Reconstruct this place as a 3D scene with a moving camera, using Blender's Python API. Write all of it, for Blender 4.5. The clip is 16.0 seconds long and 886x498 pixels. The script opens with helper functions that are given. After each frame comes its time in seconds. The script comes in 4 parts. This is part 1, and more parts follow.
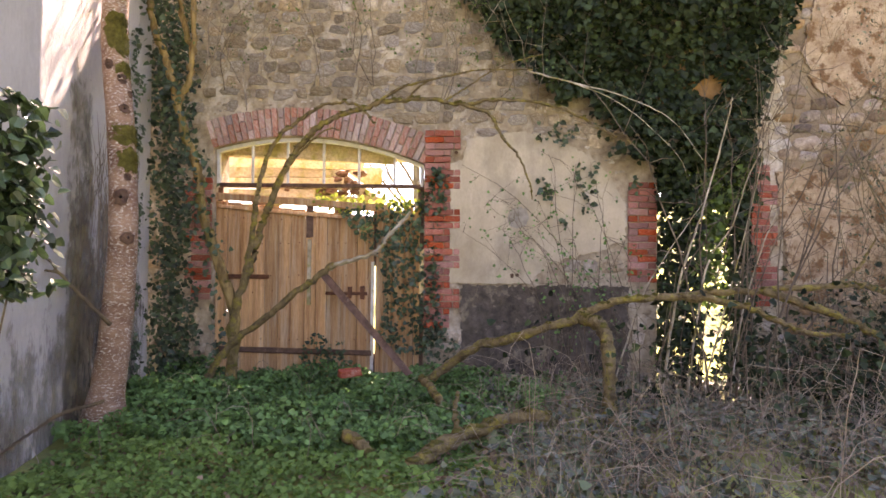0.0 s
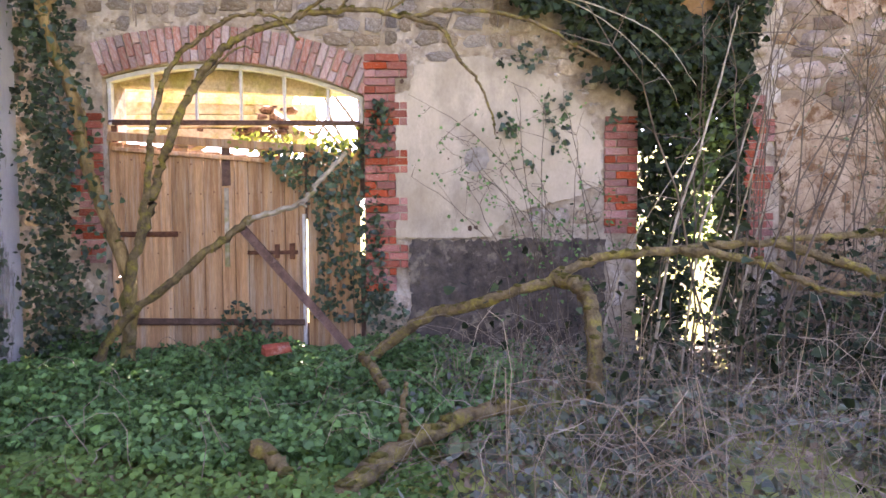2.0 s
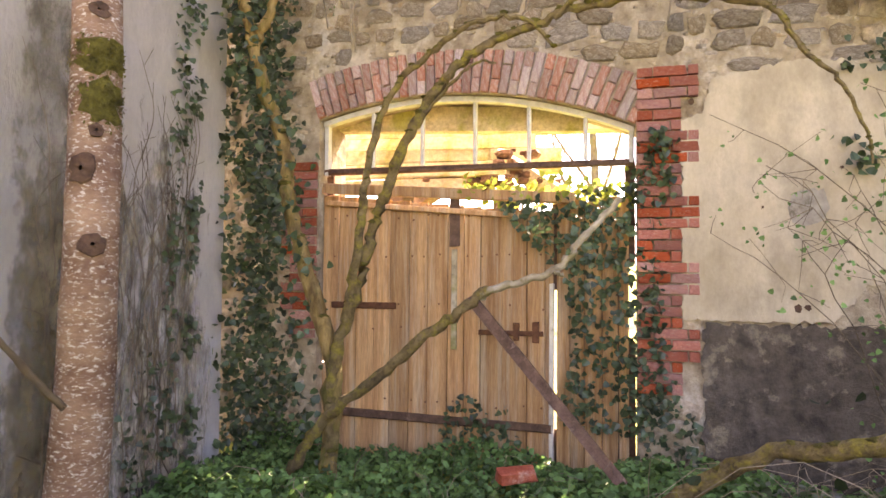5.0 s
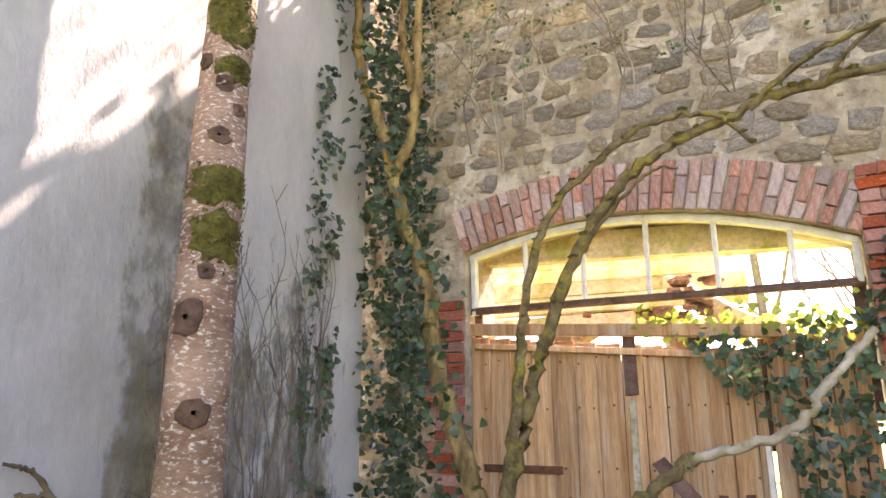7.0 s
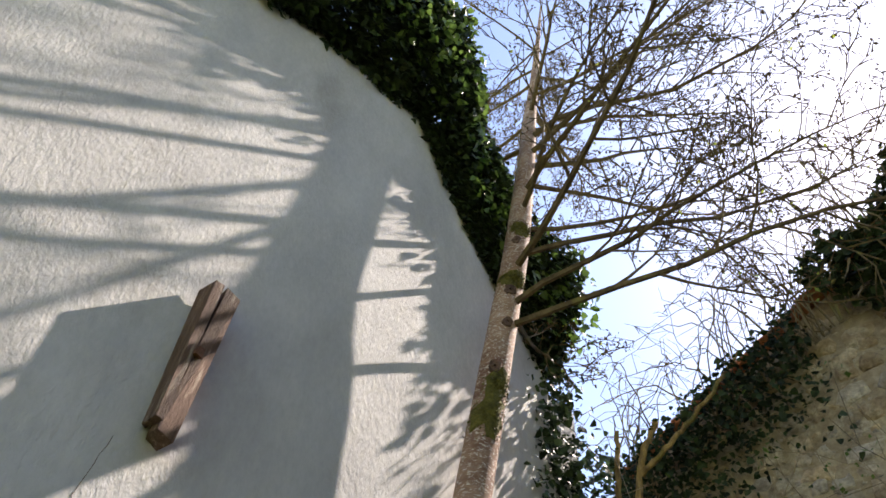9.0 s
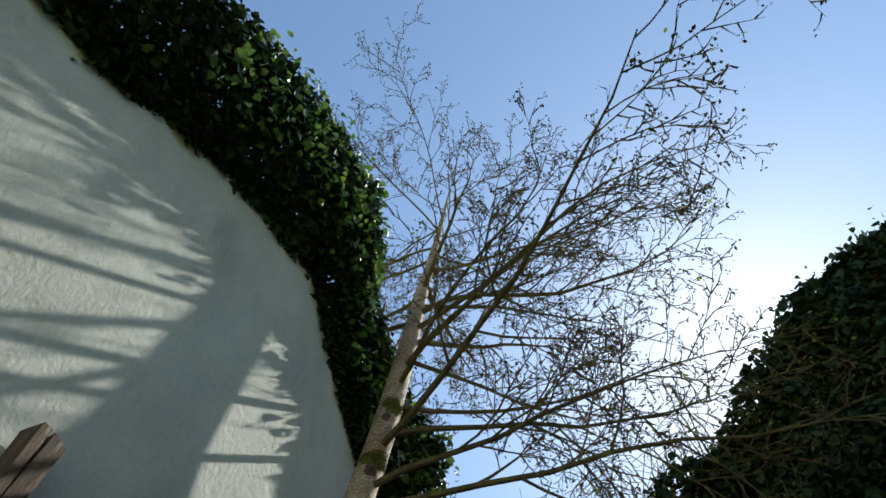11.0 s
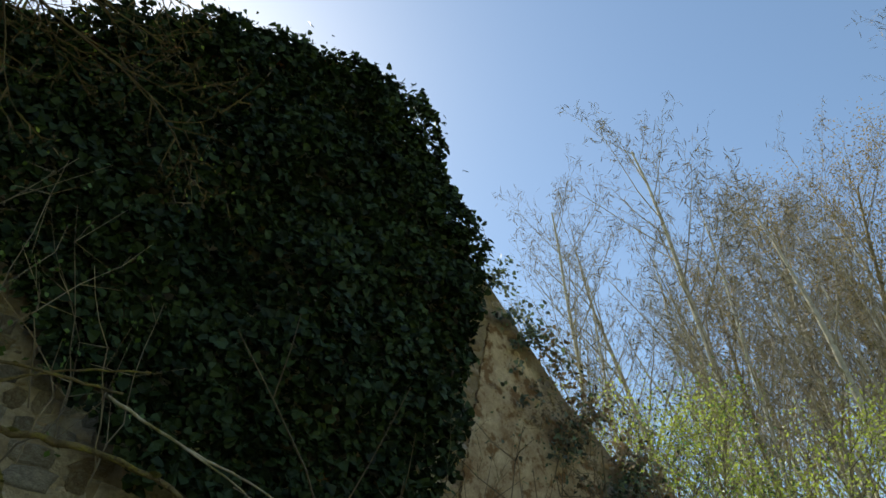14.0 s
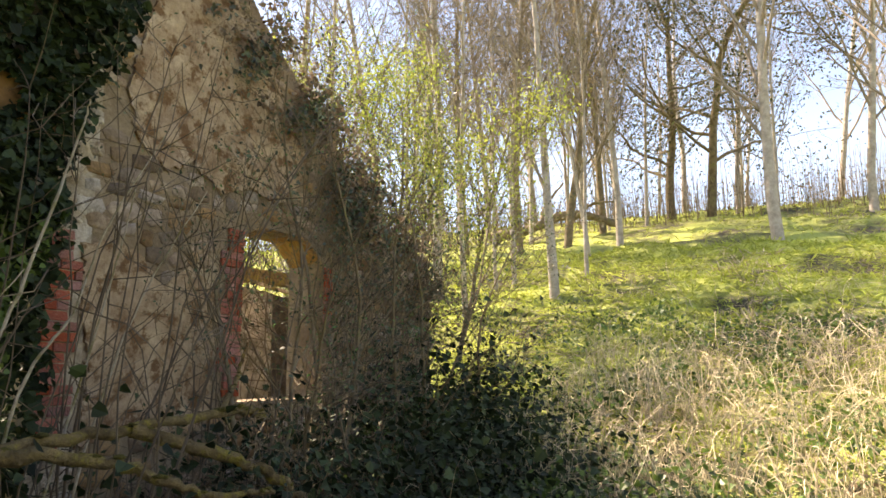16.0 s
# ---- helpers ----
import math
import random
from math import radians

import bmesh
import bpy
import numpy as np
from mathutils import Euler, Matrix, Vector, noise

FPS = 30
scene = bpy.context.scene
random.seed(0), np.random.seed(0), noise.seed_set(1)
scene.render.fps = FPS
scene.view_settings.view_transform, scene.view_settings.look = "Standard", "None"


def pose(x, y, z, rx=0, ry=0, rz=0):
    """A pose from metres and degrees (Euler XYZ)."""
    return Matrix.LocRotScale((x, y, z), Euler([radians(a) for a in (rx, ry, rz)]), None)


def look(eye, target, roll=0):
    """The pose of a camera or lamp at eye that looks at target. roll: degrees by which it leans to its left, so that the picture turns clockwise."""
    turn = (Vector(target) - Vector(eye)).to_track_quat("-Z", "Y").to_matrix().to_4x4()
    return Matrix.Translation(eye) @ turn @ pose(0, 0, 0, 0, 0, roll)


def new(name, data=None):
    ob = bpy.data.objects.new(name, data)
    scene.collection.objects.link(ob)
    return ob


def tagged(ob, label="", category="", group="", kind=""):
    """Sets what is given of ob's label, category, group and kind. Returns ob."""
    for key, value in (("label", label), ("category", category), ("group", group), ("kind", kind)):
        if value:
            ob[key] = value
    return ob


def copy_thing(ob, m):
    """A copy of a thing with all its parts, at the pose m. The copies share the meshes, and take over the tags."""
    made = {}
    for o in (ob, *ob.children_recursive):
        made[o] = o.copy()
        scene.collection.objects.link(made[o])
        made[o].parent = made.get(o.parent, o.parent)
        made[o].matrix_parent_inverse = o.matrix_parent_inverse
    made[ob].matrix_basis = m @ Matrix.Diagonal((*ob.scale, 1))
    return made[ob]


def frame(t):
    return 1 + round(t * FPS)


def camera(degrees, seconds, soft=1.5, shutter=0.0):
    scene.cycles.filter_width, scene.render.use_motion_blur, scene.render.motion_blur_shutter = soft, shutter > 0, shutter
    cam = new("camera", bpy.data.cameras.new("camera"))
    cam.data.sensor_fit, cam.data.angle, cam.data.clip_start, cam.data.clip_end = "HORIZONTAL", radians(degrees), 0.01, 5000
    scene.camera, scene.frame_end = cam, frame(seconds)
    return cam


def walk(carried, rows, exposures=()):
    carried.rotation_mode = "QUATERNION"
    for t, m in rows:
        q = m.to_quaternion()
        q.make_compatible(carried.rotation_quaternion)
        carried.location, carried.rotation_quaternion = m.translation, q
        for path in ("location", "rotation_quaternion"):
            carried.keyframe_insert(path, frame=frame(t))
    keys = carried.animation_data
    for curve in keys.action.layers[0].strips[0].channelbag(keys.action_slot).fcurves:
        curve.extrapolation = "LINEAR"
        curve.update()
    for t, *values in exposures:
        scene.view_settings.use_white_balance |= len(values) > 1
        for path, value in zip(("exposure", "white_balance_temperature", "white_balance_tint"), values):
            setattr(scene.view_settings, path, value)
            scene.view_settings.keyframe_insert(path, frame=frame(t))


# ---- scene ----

The exercise: Print only the run of lines that begins with the line containing "scene.render.fps = FPS" and ends with the line containing "turn = (Vector(target)", both included, exactly as they read.

Task response:
scene.render.fps = FPS
scene.view_settings.view_transform, scene.view_settings.look = "Standard", "None"


def pose(x, y, z, rx=0, ry=0, rz=0):
    """A pose from metres and degrees (Euler XYZ)."""
    return Matrix.LocRotScale((x, y, z), Euler([radians(a) for a in (rx, ry, rz)]), None)


def look(eye, target, roll=0):
    """The pose of a camera or lamp at eye that looks at target. roll: degrees by which it leans to its left, so that the picture turns clockwise."""
    turn = (Vector(target) - Vector(eye)).to_track_quat("-Z", "Y").to_matrix().to_4x4()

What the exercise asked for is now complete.